**Task description**
Word for word, quote all of the material, omitting the pictures.

**Data lines**
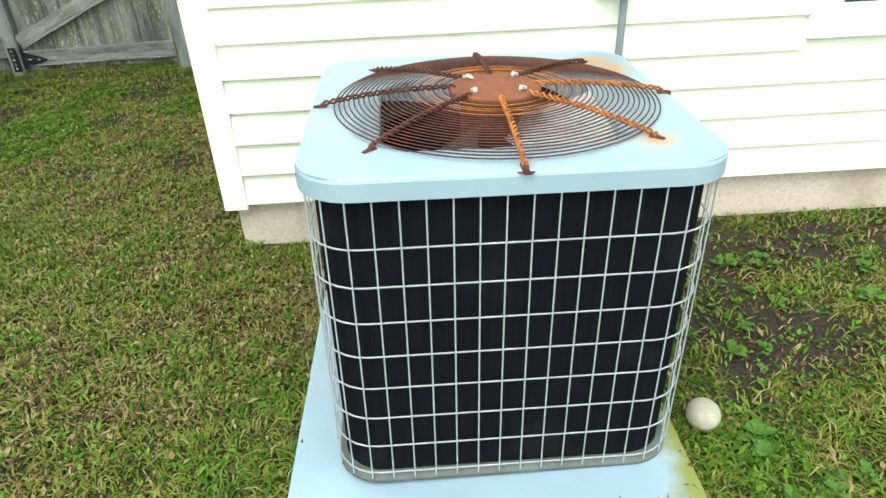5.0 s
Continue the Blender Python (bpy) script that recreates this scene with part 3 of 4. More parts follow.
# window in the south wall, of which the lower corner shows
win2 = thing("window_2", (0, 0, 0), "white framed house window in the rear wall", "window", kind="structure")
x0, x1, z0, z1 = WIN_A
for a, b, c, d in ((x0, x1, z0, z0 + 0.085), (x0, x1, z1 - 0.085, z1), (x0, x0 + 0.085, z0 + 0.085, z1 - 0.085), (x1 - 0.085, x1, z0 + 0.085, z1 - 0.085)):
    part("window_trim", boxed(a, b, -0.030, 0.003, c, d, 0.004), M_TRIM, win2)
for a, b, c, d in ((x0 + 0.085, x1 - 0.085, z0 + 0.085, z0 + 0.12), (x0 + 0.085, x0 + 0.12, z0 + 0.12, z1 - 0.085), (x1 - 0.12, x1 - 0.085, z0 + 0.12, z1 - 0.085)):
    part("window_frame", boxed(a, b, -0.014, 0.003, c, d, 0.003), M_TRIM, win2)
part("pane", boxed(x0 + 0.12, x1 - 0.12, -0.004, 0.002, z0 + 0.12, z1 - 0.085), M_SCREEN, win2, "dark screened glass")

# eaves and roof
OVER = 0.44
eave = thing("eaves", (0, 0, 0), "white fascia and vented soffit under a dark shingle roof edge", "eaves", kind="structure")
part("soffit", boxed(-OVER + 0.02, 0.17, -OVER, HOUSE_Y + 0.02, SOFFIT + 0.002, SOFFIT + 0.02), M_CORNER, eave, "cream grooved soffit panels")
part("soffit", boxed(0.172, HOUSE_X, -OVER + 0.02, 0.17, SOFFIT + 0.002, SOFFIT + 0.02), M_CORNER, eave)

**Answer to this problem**
5.0 s
Continue the Blender Python (bpy) script that recreates this scene with part 3 of 4. More parts follow.
# window in the south wall, of which the lower corner shows
win2 = thing("window_2", (0, 0, 0), "white framed house window in the rear wall", "window", kind="structure")
x0, x1, z0, z1 = WIN_A
for a, b, c, d in ((x0, x1, z0, z0 + 0.085), (x0, x1, z1 - 0.085, z1), (x0, x0 + 0.085, z0 + 0.085, z1 - 0.085), (x1 - 0.085, x1, z0 + 0.085, z1 - 0.085)):
    part("window_trim", boxed(a, b, -0.030, 0.003, c, d, 0.004), M_TRIM, win2)
for a, b, c, d in ((x0 + 0.085, x1 - 0.085, z0 + 0.085, z0 + 0.12), (x0 + 0.085, x0 + 0.12, z0 + 0.12, z1 - 0.085), (x1 - 0.12, x1 - 0.085, z0 + 0.12, z1 - 0.085)):
    part("window_frame", boxed(a, b, -0.014, 0.003, c, d, 0.003), M_TRIM, win2)
part("pane", boxed(x0 + 0.12, x1 - 0.12, -0.004, 0.002, z0 + 0.12, z1 - 0.085), M_SCREEN, win2, "dark screened glass")

# eaves and roof
OVER = 0.44
eave = thing("eaves", (0, 0, 0), "white fascia and vented soffit under a dark shingle roof edge", "eaves", kind="structure")
part("soffit", boxed(-OVER + 0.02, 0.17, -OVER, HOUSE_Y + 0.02, SOFFIT + 0.002, SOFFIT + 0.02), M_CORNER, eave, "cream grooved soffit panels")
part("soffit", boxed(0.172, HOUSE_X, -OVER + 0.02, 0.17, SOFFIT + 0.002, SOFFIT + 0.02), M_CORNER, eave)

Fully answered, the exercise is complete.